◆ **What needs to be done**:
Without including any pictures, write out the listing below exactly.

◆ **Recorded information**:
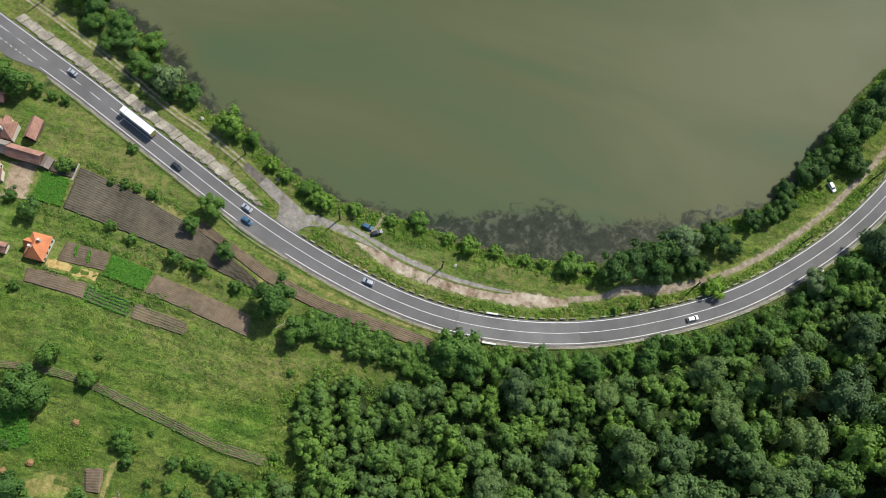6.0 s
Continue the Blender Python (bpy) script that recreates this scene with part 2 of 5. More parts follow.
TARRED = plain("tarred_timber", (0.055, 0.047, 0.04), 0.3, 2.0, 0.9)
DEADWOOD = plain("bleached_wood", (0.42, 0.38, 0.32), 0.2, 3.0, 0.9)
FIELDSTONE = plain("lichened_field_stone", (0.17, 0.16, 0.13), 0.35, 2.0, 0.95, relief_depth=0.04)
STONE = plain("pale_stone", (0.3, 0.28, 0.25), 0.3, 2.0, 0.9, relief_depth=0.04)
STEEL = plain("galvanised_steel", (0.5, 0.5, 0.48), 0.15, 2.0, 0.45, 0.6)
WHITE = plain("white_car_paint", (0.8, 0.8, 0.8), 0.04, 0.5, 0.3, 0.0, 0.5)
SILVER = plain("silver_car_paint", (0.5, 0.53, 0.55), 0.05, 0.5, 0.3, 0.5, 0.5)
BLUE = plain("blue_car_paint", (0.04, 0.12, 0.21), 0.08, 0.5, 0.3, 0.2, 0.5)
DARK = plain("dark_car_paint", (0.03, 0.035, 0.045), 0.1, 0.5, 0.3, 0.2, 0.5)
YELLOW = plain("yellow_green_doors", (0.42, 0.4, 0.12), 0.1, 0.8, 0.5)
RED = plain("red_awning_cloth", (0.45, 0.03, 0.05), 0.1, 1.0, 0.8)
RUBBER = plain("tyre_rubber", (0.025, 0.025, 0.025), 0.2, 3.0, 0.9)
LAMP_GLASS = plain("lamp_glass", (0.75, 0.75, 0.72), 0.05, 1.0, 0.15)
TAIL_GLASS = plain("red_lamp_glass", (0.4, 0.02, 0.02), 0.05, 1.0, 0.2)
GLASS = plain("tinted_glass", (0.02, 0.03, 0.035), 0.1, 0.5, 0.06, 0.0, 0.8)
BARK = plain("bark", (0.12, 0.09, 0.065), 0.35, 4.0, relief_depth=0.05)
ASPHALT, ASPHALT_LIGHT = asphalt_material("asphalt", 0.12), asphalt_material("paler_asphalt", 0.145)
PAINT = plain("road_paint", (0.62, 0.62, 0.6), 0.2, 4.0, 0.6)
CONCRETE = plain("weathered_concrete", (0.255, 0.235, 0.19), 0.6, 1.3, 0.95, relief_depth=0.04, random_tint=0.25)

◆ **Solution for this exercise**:
6.0 s
Continue the Blender Python (bpy) script that recreates this scene with part 2 of 5. More parts follow.
TARRED = plain("tarred_timber", (0.055, 0.047, 0.04), 0.3, 2.0, 0.9)
DEADWOOD = plain("bleached_wood", (0.42, 0.38, 0.32), 0.2, 3.0, 0.9)
FIELDSTONE = plain("lichened_field_stone", (0.17, 0.16, 0.13), 0.35, 2.0, 0.95, relief_depth=0.04)
STONE = plain("pale_stone", (0.3, 0.28, 0.25), 0.3, 2.0, 0.9, relief_depth=0.04)
STEEL = plain("galvanised_steel", (0.5, 0.5, 0.48), 0.15, 2.0, 0.45, 0.6)
WHITE = plain("white_car_paint", (0.8, 0.8, 0.8), 0.04, 0.5, 0.3, 0.0, 0.5)
SILVER = plain("silver_car_paint", (0.5, 0.53, 0.55), 0.05, 0.5, 0.3, 0.5, 0.5)
BLUE = plain("blue_car_paint", (0.04, 0.12, 0.21), 0.08, 0.5, 0.3, 0.2, 0.5)
DARK = plain("dark_car_paint", (0.03, 0.035, 0.045), 0.1, 0.5, 0.3, 0.2, 0.5)
YELLOW = plain("yellow_green_doors", (0.42, 0.4, 0.12), 0.1, 0.8, 0.5)
RED = plain("red_awning_cloth", (0.45, 0.03, 0.05), 0.1, 1.0, 0.8)
RUBBER = plain("tyre_rubber", (0.025, 0.025, 0.025), 0.2, 3.0, 0.9)
LAMP_GLASS = plain("lamp_glass", (0.75, 0.75, 0.72), 0.05, 1.0, 0.15)
TAIL_GLASS = plain("red_lamp_glass", (0.4, 0.02, 0.02), 0.05, 1.0, 0.2)
GLASS = plain("tinted_glass", (0.02, 0.03, 0.035), 0.1, 0.5, 0.06, 0.0, 0.8)
BARK = plain("bark", (0.12, 0.09, 0.065), 0.35, 4.0, relief_depth=0.05)
ASPHALT, ASPHALT_LIGHT = asphalt_material("asphalt", 0.12), asphalt_material("paler_asphalt", 0.145)
PAINT = plain("road_paint", (0.62, 0.62, 0.6), 0.2, 4.0, 0.6)
CONCRETE = plain("weathered_concrete", (0.255, 0.235, 0.19), 0.6, 1.3, 0.95, relief_depth=0.04, random_tint=0.25)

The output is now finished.